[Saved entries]

(begin)

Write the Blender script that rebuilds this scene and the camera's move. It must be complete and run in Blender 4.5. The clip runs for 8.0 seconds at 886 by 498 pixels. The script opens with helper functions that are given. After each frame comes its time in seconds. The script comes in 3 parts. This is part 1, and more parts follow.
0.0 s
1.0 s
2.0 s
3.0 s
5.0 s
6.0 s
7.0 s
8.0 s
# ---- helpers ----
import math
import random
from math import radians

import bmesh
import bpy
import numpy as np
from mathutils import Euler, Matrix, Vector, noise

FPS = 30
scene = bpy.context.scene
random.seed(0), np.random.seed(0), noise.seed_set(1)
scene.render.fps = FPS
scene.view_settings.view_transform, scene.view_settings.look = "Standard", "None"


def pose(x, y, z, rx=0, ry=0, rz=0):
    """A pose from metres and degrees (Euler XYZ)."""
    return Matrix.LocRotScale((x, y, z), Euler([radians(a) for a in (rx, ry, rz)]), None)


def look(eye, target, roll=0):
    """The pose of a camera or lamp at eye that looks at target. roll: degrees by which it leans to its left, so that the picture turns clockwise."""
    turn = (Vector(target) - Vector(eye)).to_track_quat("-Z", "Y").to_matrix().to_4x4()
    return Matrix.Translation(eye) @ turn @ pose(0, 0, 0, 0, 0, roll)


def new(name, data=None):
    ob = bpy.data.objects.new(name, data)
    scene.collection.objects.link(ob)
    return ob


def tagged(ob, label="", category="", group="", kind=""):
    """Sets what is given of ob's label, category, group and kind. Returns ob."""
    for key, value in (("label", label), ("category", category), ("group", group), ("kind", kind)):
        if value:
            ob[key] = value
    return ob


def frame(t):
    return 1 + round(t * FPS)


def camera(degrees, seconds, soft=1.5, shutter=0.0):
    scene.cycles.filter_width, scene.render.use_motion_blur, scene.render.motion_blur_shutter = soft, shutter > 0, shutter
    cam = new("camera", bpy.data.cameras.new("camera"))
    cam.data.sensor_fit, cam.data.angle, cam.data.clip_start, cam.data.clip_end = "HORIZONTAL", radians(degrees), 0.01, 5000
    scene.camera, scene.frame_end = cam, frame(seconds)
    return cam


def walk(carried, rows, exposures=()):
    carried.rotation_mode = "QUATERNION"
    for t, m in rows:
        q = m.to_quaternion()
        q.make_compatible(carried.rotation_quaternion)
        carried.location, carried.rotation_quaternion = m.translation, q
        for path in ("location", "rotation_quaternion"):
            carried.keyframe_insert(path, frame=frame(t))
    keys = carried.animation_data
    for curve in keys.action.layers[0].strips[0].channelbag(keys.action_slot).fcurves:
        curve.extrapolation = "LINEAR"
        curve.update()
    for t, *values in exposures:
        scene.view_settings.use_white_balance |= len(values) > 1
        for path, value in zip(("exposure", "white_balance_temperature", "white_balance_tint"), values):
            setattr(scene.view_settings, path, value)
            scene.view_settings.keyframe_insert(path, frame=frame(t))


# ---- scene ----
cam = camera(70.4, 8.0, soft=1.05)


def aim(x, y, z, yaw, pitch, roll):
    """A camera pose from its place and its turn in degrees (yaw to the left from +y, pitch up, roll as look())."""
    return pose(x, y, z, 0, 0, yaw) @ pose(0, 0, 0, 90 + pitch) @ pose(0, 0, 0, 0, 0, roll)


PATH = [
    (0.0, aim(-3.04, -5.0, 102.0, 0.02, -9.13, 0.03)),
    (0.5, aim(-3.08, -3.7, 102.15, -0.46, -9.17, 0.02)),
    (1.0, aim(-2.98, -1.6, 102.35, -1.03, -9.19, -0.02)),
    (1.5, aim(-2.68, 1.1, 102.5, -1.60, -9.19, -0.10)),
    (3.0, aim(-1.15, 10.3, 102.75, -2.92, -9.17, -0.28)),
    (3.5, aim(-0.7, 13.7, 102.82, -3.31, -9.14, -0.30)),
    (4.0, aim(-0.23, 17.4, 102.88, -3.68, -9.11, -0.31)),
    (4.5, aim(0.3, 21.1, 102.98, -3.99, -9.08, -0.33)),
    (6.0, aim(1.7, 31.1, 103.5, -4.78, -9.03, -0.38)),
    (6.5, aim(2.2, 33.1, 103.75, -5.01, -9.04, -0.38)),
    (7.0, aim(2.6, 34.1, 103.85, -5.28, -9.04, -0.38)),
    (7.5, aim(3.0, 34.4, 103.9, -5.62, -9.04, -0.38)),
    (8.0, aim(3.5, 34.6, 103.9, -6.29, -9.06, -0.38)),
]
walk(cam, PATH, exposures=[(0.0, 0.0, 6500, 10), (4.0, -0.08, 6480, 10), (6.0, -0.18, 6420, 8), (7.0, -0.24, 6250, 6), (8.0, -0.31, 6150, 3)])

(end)
(begin)

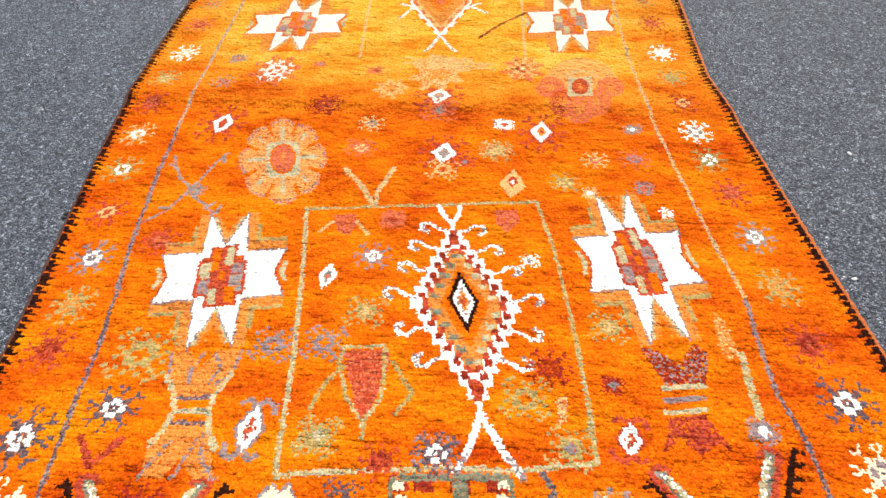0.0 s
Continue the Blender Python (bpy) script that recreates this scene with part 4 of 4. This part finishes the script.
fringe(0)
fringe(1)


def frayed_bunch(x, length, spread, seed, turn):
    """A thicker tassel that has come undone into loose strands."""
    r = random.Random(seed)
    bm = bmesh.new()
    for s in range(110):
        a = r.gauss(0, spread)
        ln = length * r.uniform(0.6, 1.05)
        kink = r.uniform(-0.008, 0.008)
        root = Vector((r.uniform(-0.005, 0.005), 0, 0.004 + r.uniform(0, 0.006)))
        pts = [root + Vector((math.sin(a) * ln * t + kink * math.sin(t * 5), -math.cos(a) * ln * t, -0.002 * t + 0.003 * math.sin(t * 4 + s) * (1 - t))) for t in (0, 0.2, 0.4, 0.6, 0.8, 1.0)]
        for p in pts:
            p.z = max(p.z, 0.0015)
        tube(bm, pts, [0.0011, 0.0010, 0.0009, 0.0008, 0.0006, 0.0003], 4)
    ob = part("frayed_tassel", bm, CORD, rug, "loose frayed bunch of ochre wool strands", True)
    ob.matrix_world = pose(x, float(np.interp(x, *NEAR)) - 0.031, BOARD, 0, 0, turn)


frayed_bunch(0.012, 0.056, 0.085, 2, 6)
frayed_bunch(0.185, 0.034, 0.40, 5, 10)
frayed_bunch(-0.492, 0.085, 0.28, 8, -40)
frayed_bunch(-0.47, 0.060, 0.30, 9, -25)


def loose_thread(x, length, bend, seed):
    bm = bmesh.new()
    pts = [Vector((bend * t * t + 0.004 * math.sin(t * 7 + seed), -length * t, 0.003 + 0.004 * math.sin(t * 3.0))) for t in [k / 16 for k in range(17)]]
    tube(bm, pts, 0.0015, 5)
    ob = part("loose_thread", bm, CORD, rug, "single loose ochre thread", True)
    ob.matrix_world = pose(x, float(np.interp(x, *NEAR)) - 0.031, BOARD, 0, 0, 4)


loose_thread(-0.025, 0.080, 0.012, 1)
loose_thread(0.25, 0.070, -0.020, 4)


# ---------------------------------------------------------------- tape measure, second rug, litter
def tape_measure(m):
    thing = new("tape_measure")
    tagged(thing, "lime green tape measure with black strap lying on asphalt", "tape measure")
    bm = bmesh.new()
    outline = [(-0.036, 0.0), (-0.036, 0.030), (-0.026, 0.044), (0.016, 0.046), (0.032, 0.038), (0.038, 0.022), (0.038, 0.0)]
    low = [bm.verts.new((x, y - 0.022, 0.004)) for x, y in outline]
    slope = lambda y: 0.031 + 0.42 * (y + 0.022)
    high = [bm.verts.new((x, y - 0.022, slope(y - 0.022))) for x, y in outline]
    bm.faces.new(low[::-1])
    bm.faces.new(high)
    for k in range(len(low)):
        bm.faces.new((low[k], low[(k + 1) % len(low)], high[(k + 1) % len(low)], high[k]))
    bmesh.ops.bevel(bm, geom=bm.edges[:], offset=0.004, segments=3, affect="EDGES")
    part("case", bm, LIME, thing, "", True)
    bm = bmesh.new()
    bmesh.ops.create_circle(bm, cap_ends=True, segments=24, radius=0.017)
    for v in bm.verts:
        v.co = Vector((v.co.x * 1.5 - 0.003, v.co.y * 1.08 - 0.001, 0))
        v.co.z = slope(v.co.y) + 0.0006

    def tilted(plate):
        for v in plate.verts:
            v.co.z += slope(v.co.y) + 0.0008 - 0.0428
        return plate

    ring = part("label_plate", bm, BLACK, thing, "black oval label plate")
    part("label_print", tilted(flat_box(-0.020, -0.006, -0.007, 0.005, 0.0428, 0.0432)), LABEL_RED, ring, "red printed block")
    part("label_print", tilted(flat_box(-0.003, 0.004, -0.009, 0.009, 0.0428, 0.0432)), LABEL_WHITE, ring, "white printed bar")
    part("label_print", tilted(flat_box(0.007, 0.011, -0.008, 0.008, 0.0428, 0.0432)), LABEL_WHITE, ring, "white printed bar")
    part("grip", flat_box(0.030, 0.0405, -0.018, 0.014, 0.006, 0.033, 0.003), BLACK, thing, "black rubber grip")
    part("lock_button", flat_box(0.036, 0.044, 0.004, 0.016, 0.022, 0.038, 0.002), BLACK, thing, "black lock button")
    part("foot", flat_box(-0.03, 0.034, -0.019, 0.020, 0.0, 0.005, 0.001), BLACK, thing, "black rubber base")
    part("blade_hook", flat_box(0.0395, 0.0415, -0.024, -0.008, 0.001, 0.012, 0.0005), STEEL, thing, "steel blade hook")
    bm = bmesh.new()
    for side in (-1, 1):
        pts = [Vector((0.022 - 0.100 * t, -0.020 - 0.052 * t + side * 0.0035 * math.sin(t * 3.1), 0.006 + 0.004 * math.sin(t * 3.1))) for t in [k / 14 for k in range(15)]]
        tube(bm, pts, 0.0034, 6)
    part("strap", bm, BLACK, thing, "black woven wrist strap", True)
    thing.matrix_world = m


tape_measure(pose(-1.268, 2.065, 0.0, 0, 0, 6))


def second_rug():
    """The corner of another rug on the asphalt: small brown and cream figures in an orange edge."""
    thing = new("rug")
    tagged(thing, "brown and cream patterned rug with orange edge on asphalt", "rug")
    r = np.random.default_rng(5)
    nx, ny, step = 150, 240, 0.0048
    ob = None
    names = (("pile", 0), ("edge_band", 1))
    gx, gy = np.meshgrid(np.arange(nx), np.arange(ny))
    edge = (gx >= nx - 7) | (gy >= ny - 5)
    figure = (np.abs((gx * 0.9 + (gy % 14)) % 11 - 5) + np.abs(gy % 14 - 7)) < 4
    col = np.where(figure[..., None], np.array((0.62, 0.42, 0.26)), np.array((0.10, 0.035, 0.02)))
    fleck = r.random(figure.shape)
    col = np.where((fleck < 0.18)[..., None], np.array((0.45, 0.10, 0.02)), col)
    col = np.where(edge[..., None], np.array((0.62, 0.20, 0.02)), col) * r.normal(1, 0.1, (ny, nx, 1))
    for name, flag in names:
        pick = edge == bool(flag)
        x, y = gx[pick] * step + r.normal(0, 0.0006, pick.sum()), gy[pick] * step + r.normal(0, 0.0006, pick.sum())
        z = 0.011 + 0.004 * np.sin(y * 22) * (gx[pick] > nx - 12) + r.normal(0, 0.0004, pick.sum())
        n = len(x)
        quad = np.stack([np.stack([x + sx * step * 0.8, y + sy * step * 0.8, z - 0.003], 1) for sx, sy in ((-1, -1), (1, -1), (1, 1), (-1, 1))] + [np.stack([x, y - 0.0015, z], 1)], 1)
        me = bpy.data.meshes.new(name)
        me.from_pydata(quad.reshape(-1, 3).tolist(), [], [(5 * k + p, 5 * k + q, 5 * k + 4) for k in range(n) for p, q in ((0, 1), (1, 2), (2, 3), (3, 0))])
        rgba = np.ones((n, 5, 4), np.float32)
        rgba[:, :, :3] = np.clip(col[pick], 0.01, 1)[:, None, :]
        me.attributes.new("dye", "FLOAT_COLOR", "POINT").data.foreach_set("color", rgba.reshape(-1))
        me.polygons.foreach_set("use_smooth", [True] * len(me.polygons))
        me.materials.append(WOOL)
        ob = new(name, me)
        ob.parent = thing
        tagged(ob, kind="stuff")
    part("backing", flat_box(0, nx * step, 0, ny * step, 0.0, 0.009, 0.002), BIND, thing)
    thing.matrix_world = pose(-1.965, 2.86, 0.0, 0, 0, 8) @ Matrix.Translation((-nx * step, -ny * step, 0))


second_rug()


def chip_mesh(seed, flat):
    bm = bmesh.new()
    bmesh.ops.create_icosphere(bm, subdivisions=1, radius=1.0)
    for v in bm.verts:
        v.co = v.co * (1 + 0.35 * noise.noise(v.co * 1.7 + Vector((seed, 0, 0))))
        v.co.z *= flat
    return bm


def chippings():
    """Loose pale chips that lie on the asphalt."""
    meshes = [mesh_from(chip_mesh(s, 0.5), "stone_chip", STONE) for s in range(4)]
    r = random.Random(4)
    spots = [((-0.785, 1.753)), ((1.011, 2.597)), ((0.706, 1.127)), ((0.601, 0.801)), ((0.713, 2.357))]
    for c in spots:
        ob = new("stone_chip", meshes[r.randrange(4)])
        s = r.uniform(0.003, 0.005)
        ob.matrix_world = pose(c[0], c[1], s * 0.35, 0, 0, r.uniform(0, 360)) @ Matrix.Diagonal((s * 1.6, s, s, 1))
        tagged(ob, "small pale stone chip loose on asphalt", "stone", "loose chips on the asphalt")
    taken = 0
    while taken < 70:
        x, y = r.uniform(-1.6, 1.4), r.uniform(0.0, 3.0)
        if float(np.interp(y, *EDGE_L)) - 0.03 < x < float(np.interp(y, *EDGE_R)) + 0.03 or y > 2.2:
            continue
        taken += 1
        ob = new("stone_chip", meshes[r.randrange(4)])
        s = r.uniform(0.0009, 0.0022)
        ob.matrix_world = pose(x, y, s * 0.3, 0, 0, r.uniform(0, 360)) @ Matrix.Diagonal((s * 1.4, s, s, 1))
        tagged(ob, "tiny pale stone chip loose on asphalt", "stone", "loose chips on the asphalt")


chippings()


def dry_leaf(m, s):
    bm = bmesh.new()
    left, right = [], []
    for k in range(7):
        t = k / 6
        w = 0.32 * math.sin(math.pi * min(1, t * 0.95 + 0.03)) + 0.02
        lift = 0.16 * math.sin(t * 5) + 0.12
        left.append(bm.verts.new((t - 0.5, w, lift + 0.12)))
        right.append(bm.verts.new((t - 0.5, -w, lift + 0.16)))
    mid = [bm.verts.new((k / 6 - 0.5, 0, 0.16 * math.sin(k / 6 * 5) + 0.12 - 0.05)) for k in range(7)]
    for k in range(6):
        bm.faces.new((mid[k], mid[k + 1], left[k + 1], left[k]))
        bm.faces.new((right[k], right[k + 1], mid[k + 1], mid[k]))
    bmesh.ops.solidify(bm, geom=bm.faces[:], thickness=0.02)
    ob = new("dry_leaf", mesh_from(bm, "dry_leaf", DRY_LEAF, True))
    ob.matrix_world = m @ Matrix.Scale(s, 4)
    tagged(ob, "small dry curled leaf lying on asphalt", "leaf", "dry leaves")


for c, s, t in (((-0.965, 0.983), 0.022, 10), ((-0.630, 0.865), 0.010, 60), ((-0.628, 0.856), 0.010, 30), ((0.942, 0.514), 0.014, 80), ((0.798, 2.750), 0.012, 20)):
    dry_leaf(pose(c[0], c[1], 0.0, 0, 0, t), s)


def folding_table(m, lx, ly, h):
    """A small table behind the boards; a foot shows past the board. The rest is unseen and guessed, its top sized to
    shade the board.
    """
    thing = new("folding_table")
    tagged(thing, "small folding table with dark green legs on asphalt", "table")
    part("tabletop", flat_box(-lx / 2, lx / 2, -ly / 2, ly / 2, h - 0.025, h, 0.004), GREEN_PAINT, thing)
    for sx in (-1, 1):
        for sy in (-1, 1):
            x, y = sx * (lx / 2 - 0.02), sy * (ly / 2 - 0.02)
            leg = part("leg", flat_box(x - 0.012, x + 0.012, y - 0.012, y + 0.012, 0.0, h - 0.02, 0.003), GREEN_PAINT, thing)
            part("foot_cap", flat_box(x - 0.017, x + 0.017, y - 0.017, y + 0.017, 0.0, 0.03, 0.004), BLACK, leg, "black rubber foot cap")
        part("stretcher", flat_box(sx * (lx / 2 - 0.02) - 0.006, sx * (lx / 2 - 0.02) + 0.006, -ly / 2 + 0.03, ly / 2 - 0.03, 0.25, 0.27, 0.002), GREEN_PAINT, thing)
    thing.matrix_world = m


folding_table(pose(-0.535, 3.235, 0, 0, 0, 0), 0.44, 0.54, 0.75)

(end)

Set down exactly the lines from the line that contains "Continue the Blender" to the line that contains "frayed_bunch(-0.47, 0.060, 0.30, 9, -25)", both lines included, and nothing more.

Continue the Blender Python (bpy) script that recreates this scene with part 4 of 4. This part finishes the script.
fringe(0)
fringe(1)


def frayed_bunch(x, length, spread, seed, turn):
    """A thicker tassel that has come undone into loose strands."""
    r = random.Random(seed)
    bm = bmesh.new()
    for s in range(110):
        a = r.gauss(0, spread)
        ln = length * r.uniform(0.6, 1.05)
        kink = r.uniform(-0.008, 0.008)
        root = Vector((r.uniform(-0.005, 0.005), 0, 0.004 + r.uniform(0, 0.006)))
        pts = [root + Vector((math.sin(a) * ln * t + kink * math.sin(t * 5), -math.cos(a) * ln * t, -0.002 * t + 0.003 * math.sin(t * 4 + s) * (1 - t))) for t in (0, 0.2, 0.4, 0.6, 0.8, 1.0)]
        for p in pts:
            p.z = max(p.z, 0.0015)
        tube(bm, pts, [0.0011, 0.0010, 0.0009, 0.0008, 0.0006, 0.0003], 4)
    ob = part("frayed_tassel", bm, CORD, rug, "loose frayed bunch of ochre wool strands", True)
    ob.matrix_world = pose(x, float(np.interp(x, *NEAR)) - 0.031, BOARD, 0, 0, turn)


frayed_bunch(0.012, 0.056, 0.085, 2, 6)
frayed_bunch(0.185, 0.034, 0.40, 5, 10)
frayed_bunch(-0.492, 0.085, 0.28, 8, -40)
frayed_bunch(-0.47, 0.060, 0.30, 9, -25)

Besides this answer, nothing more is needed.